Sonko et Mélenchon ne parlent pas du même phénomène, par Mamadou Sy Tounkara

Lors du passage de Jean-Luc Mélenchon à l’université de Dakar le 16 mai 2024, un débat a vu le jour autour des prises de position des deux leaders sur l’homosexualité. En réalité, tous les deux faisaient référence à deux phénomènes très différents.

Au Sénégal, il y a toujours eu des hommes naturellement efféminés qui parlent, marchent, font des manières comme les femmes; ils préfèrent la compagnie des femmes; certaines femmes préfèrent leur compagnie. Ce phénomène est parfaitement légal au Sénégal; il a toujours été toléré et ils avaient même leurs propres activités (mbaxal et sabar) très attractives.

Mélenchon parle d’un autre phénomène : le mariage pour tous ou la possibilité pour des hommes ou des femmes de se marier entre eux, légalement et civilement, de fonder leurs foyers, d’avoir leurs enfants et de vivre le plus normalement du monde. Il a rappelé être le premier législateur français à l’avoir réclamé, en mai 1990, vingt-trois ans avant la loi Taubira qui le légalise en France en 2013, la même année que le Royaume-Uni.

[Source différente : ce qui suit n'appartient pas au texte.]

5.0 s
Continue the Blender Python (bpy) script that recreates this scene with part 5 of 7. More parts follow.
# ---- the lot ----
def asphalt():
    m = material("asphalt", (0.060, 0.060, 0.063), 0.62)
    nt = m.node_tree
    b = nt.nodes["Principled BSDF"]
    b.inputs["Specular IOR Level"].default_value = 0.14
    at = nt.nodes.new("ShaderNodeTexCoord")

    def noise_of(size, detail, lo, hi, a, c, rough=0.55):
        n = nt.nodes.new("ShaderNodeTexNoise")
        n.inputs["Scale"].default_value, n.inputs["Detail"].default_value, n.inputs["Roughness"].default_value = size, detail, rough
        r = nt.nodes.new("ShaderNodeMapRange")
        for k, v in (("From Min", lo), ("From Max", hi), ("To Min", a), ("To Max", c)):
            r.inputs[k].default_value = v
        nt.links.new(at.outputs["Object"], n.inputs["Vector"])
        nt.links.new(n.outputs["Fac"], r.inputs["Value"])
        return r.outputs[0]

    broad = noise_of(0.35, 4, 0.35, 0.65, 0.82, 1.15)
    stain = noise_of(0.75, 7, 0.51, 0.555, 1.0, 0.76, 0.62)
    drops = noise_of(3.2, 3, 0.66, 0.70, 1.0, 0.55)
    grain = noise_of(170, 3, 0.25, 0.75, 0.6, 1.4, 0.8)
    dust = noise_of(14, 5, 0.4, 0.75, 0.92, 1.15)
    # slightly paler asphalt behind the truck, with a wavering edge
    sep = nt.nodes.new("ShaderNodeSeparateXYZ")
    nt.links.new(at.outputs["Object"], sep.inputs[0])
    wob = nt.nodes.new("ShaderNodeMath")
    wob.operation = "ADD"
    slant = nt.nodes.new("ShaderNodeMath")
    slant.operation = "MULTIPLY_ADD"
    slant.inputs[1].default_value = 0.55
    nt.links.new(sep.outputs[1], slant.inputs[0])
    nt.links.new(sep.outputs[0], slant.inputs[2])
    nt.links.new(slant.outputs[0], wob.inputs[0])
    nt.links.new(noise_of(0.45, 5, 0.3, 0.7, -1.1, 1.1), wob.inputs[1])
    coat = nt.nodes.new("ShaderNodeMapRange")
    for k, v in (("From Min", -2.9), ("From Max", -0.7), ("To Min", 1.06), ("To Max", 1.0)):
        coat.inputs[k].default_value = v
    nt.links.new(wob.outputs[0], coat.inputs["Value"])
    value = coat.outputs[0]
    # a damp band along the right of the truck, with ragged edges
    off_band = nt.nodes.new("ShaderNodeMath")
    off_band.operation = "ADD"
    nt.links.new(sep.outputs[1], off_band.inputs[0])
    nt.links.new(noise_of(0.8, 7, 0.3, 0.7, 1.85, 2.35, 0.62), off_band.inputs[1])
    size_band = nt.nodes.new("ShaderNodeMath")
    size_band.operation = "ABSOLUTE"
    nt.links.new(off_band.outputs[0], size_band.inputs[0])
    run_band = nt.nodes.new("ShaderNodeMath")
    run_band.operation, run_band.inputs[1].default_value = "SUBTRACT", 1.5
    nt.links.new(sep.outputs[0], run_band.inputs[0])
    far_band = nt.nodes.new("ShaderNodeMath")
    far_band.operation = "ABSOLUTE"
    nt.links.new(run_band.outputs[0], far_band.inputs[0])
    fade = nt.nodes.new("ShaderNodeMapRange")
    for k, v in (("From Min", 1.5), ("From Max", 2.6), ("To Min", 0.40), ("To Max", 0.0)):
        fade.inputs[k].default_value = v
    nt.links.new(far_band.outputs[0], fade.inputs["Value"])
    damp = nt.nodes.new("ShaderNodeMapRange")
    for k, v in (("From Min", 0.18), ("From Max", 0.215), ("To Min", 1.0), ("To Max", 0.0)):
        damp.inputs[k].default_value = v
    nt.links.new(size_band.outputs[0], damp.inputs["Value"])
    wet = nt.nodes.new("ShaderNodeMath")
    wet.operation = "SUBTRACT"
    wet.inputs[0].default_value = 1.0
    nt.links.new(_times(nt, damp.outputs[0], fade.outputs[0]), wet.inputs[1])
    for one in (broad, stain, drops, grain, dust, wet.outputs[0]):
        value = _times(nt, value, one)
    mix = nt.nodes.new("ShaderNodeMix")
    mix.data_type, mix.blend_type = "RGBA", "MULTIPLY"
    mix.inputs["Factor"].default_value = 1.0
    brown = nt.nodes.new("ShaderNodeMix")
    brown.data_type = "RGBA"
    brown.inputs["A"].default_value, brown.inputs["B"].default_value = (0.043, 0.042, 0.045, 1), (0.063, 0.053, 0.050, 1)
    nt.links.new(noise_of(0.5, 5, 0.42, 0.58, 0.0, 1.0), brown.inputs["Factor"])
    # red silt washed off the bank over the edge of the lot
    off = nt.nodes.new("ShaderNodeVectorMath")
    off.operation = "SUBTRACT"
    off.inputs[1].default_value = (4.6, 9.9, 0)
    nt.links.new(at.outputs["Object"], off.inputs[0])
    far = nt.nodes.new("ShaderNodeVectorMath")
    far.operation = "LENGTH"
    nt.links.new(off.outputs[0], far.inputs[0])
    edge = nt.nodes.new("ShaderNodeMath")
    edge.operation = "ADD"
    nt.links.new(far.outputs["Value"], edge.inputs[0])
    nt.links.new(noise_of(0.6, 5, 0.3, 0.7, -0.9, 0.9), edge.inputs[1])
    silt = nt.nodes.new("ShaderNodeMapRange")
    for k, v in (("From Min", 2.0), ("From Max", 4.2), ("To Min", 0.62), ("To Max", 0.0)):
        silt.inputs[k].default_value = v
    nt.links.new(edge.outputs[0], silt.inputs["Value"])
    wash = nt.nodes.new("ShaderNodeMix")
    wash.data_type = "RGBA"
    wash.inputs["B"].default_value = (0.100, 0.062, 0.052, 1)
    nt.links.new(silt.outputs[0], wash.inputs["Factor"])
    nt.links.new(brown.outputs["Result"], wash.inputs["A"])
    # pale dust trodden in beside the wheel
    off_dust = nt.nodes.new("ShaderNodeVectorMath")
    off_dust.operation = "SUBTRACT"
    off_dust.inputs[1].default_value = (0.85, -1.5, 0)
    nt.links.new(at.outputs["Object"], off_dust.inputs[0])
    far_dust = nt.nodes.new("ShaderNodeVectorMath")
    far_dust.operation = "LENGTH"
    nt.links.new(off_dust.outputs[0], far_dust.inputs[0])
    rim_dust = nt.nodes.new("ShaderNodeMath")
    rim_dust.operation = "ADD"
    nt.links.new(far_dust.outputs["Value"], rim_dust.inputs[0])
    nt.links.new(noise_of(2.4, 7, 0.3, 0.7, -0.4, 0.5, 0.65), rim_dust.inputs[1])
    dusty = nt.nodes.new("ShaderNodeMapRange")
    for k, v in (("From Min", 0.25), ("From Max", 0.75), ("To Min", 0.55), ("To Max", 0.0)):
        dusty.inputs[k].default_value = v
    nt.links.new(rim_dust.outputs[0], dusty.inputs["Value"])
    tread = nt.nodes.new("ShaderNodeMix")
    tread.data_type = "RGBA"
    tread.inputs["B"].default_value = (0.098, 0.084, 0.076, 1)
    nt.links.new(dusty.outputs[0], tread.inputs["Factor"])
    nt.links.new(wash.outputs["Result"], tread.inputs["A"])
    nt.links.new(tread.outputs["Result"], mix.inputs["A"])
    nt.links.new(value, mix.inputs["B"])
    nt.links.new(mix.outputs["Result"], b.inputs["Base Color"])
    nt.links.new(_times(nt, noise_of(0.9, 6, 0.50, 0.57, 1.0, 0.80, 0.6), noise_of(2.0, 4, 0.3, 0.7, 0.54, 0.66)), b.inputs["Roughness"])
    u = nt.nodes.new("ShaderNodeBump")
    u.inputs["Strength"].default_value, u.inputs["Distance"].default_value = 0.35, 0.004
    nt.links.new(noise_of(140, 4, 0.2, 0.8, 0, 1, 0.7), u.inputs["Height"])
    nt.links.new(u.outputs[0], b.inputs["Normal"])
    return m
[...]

Les Pays-Bas ont été le premier pays au monde à légaliser le mariage homosexuel en 2001, avant la Belgique en 2003; l’Espagne (2005), la Norvège (2009), Portugal et Islande (2010), Danemark (2012) ont suivi la tendance. Au total, vingt-deux pays européens sur les cinquante que compte le Vieux Continent l’ont rendu légal à ce jour.

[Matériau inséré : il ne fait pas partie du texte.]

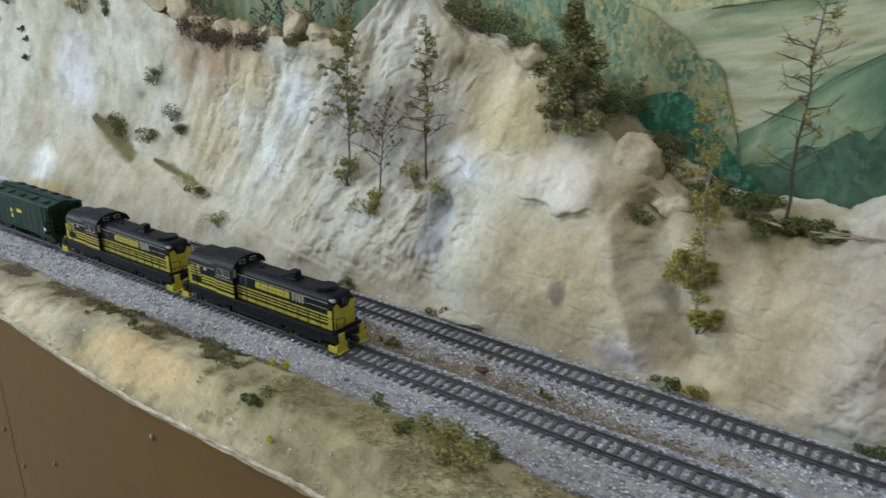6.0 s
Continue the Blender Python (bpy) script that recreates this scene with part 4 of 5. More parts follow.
    stripe(loco, -0.0445, -0.0220, 0.0162, 0.0180, 0.0203, LOCO_YELLOW)
    stripe(loco, -0.0225, 0.0788, 0.0122, 0.0383, 0.0388, LOCO_GREY)
    stripe(loco, -0.0775, -0.0445, 0.0152, 0.0368, 0.0372, LOCO_GREY)
    stripe(loco, -0.0440, -0.0225, 0.0162, 0.0318, 0.0322, LOCO_GREY)
    stripe(loco, 0.0560, 0.0788, 0.0122, 0.0335, 0.0339, LOCO_GREY)
    for z in (0.0268, 0.0292, 0.0316, 0.0340):
        stripe(loco, -0.0775, -0.0715, 0.0152, z, z + 0.0012, LOCO_YELLOW)
        stripe(loco, -0.0700, -0.0650, 0.0152, z, z + 0.0012, LOCO_YELLOW)
    for s in (-1, 1):
        for x in (-0.0690, -0.0600):
            box("hood_window", x, x + 0.0035, *sorted((s * 0.0150, s * 0.01545)), 0.0340, 0.0362, LOCO_GREY, loco)
        for k in range(2):
            box("intake_grille", -0.0185 + k * 0.0060, -0.0145 + k * 0.0060, *sorted((s * 0.0121, s * 0.0126)), 0.0310, 0.0375, WINDOW, loco)
    plate = stripe(loco, 0.0005, 0.0385, 0.0122, 0.0318, 0.0372, LOCO_YELLOW, "name_panel", "yellow lettering panel")
    dull = paint("dull_lettering", (0.22, 0.17, 0.02), 0.6)
    for s in (-1, 1):
        for k in range(7):
            x = 0.0045 + k * 0.0046
            box("lettering_bar", x, x + 0.0030, *sorted((s * 0.01225, s * 0.0125)), 0.0337, 0.0353, dull, plate)
    # yellow hood ends
    for x, s in ((0.0838, 1), (-0.0825, -1)):
        top = 0.0376
        pr = [(-0.0112, 0.0176), (0.0112, 0.0176), (0.0112, top - 0.001), (0.0070, top), (0.0042, top - 0.005), (-0.0042, top - 0.005), (-0.0070, top), (-0.0112, top - 0.001)]
        bm = add_prism(bmesh.new(), pr, *sorted((x, x + s * 0.00025)))
        part("hood_end", bm, LOCO_YELLOW, loco, "yellow hood end")
        hy = 0.0122 if s > 0 else 0.0152
        for side in (-1, 1):
            box("hood_corner", *sorted((x - s * 0.0050, x - s * 0.0012)), *sorted((side * (hy - 0.0004), side * (hy + 0.0002))), 0.0178, 0.0330, LOCO_YELLOW, loco)
        bm = add_disc(bmesh.new(), (x + s * 0.0004, 0, 0.0378), 0, 0.0032, 0.0012, 14)
        part("headlight", bm, WINDOW, loco, "dark twin headlight")
        bm = bmesh.new()
        for y in (-0.0102, 0.0102):
            add_box(bm, *sorted((x - s * 0.0045, x + s * 0.0004)), *sorted((y - 0.0014, y + 0.0014)), 0.0398, 0.0418, 0.0003)
        part("number_board", bm, LOCO_GREY, loco)
        # end platform, pilot and steps
        e = 0.0905 * s
        bm = bmesh.new()
        add_box(bm, *sorted((e - s * 0.006, e)), -0.0165, 0.0165, 0.0105, 0.0160, 0.0003)
        part("end_platform", bm, LOCO_BLACK, loco)
        for y in (-1, 1):
            bm = bmesh.new()
            add_box(bm, *sorted((e - s * 0.0002, e + s * 0.0012)), *sorted((y * 0.0060, y * 0.0170)), 0.0030, 0.0098, 0.0003)
            add_box(bm, *sorted((e - s * 0.0002, e + s * 0.0012)), *sorted((y * 0.0085, y * 0.0140)), 0.0098, 0.0175, 0.0003)
            add_box(bm, *sorted((e - s * 0.0080, e + s * 0.0012)), *sorted((y * 0.0158, y * 0.0172)), 0.0030, 0.0080, 0.0003)
            add_box(bm, *sorted((e + s * 0.0012, e + s * 0.0030)), *sorted((y * 0.0060, y * 0.0170)), 0.0026, 0.0034, 0.0002)
            part("pilot", bm, LOCO_YELLOW, loco, "yellow pilot steps")
        coupler_part(loco, e, s)
        bm = bmesh.new()
        for y in (-1, 1):
            add_rod(bm, (e - s * 0.0005, y * 0.0150, 0.0172), (e - s * 0.0005, y * 0.0150, 0.0300), 0.00035)
            add_rod(bm, (e - s * 0.0005, y * 0.0060, 0.0172), (e - s * 0.0005, y * 0.0060, 0.0285), 0.00035)
            add_rod(bm, (e - s * 0.0005, y * 0.0150, 0.0298), (e - s * 0.0005, y * 0.0060, 0.0285), 0.00035)
            add_rod(bm, (e - s * 0.0005, y * 0.0150, 0.0235), (e - s * 0.0005, y * 0.0060, 0.0235), 0.00030)
        add_rod(bm, (e + s * 0.002, 0.003, 0.013), (e + s * 0.003, 0.0035, 0.006), 0.0005)
        add_rod(bm, (e + s * 0.002, -0.003, 0.013), (e + s * 0.003, -0.0035, 0.006), 0.0005)
        part("end_railing", bm, LOCO_BLACK, loco)
    for s in (-1, 1):
        bm = bmesh.new()
        for k in range(9):
            x = -0.0180 + k * 0.0115
            add_rod(bm, (x, s * 0.0160, 0.0172), (x, s * 0.0160, 0.0290), 0.0003, n=5)
        add_rod(bm, (-0.0215, s * 0.0160, 0.0290), (0.0850, s * 0.0160, 0.0290), 0.0003, n=5)
        for k in range(2):
            x = -0.0700 - k * 0.0110
            add_rod(bm, (x, s * 0.0160, 0.0172), (x, s * 0.0160, 0.0290), 0.0003, n=5)
        add_rod(bm, (-0.0850, s * 0.0163, 0.0290), (-0.0680, s * 0.0163, 0.0290), 0.0003, n=5)
        part("handrail", bm, LOCO_BLACK, loco)
    return loco


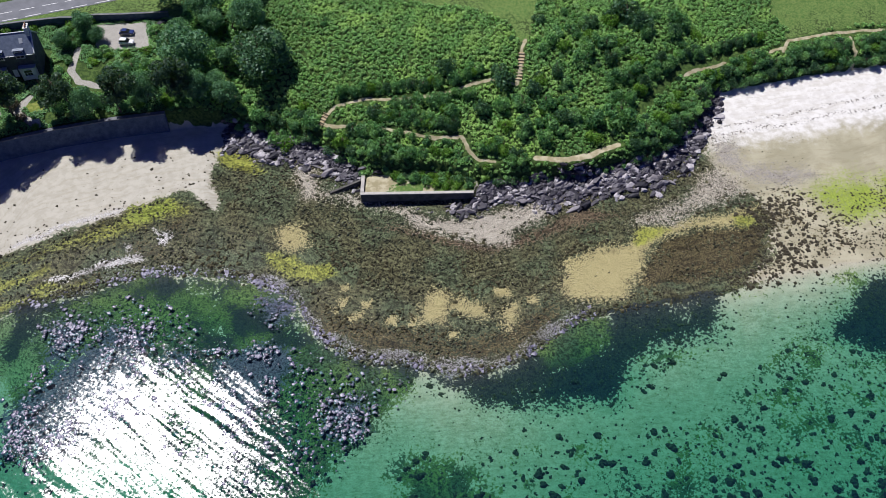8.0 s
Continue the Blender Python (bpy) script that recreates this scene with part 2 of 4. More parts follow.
LAWN = [[(-128.6, 236), (-122, 237), (-119.5, 229.7), (-124, 227.5)], [(-102.5, 239), (-98.7, 240), (-96.4, 237), (-100.3, 235)]]
YARD = [[(-89, 265), (-76, 266), (-73, 256), (-87, 256)]]


def shore_y(x):
    return np.interp(x, [p[0] for p in SHORE], [p[1] for p in SHORE])


def foot_y(x):
    return np.interp(x, [p[0] for p in FOOT], [p[1] for p in FOOT])


def within(x, y, outlines):
    best = np.full(x.shape, -1e9)
    for pts in outlines:
        best = np.maximum(best, area(x, y, pts))
    return best


def height(x, y):
    """The lie of the land and the sea bed."""
    wx, wy = x + 1.0 * fbm(x, y, 4, 3), y + 1.0 * fbm(x, y, 4, 8)
    sy, fy = shore_y(wx), foot_y(x + 0.8 * fbm(x, y, 5, 4))
    d, s = wy - sy, y - fy
    u = np.clip(d / np.maximum(fy - sy, 4), 0, 1)
    right, left = smooth(60, 72, x), 1 - smooth(-56, -50, x)
    top = 2.6 + 1.6 * right + 0.4 * left
    flat = np.clip(left + right, 0, 1)
    beach = top * (flat * u * (0.35 + 0.65 * u) + (1 - flat) * (0.3 * u + 0.7 * u ** 8)) + np.where(d > 0, 0.05, 0)
    behind = np.clip(s, 0, 400)
    head = np.interp(behind, [0, 3, 5, 10, 20, 26, 33, 45, 400], [0, 4.2, 4.5, 6.5, 9.4, 11.4, 13.7, 14.6, 17])
    bank = np.interp(behind, [0, 2.5, 6, 12, 25, 400], [0, 3.2, 4.6, 5.6, 7, 14])
    wall = np.interp(behind, [0, 0.7, 20, 38, 400], [0, 5.4, 9.0, 10.8, 15])
    rise = head * (1 - right) * (1 - left) + bank * right + wall * left
    z = np.where(s > 0, top + rise, beach)
    shelf = 1 - 0.5 * smooth(-6, 6, within(x, y, ROCKY)) + 0.4 * smooth(-5, 3, within(x, y, FRINGE[:2]))
    deep = (2.4 * (1 - np.exp(d / 28)) + 0.004 * np.clip(-d, 0, 2000)) * shelf
    z = np.where((d < 0) & (s < 0), -deep, z)
    pier = smooth(-0.4, 0.3, area(x, y, PIER))
    z = z * (1 - pier) + 3.5 * pier
    road_gap = 1 - smooth(5, 9, np.abs(y - (271.8 + 0.30 * (x + 109))) * 0.958)
    z = z * (1 - road_gap * left * (y > 250)) + 13.9 * road_gap * left * (y > 250)
    ledge = 1 - smooth(1.0, 2.6, line(x, y, PATHS[1]))
    z = z * (1 - ledge) + 7.0 * ledge
    rough = np.where(s > 0.5, 0.25, np.where(d > 0, 0.16 * (1 - 0.93 * flat), 0.1)) * (1 - road_gap * left) * (1 - ledge)
    return z + rough * fbm(x, y, 2.2, 21, 3) * smooth(0, 3, np.abs(d)) * (1 - pier)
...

Le Canada (2005) et les Etats-Unis (2015) l’ont aussi autorisé.

En Asie, seuls Taïwan (2019) et le Népal (2023) l’autorisent.

Au Proche et Moyen-Orient, aucun pays ne l’accepte.

En Afrique, tous les pays le rejettent à une et seule exception, l’Afrique du Sud depuis 2006.

Les Européens sont, ainsi, les promoteurs et ambassadeurs du mariage homosexuel, en tant que nouvelle valeur née seulement en 2001, trois-cent mille ans après la présence de l’Homo-Sapiens sur terre. Nombre de dirigeants y sont ouvertement homosexuels. Valeur en Occident, anti-valeur ailleurs.

Pour ce qui est du cas spécifique du Sénégal, nous tolérons les hommes efféminés mais non les rapports sexuels entre hommes, encore moins le mariage pour tous. L’homosexualité en tant qu’inversion de la loi historique qui fonde la famille autour d’un homme et d’une femme est illégale et non tolérée dans notre pays. L’article 319 du Code pénal prévoit des peines d’emprisonnement d’un à cinq ans; aucun leader ne songe à le dépénaliser et des députés demandent même sa criminalisation, en 2022. Aucun centre d’état-civil n’ose le célébrer dans notre pays, pour ne pas parler des mosquées ou églises.

Pour le moment, le mariage homosexuel n’a aucune chance au Sénégal car nos us et coutumes, nos religions, nos représentations mentales et sociétales le bannissent.

« Pour le moment », car lorsque l’Occident veut quelque chose, il se donne le temps et les moyens d’y parvenir. Divers ambassadeurs y travaillent dur : individus influents, ONG, pression financière, banalisation.

Il faut de la veille et de la vigilance.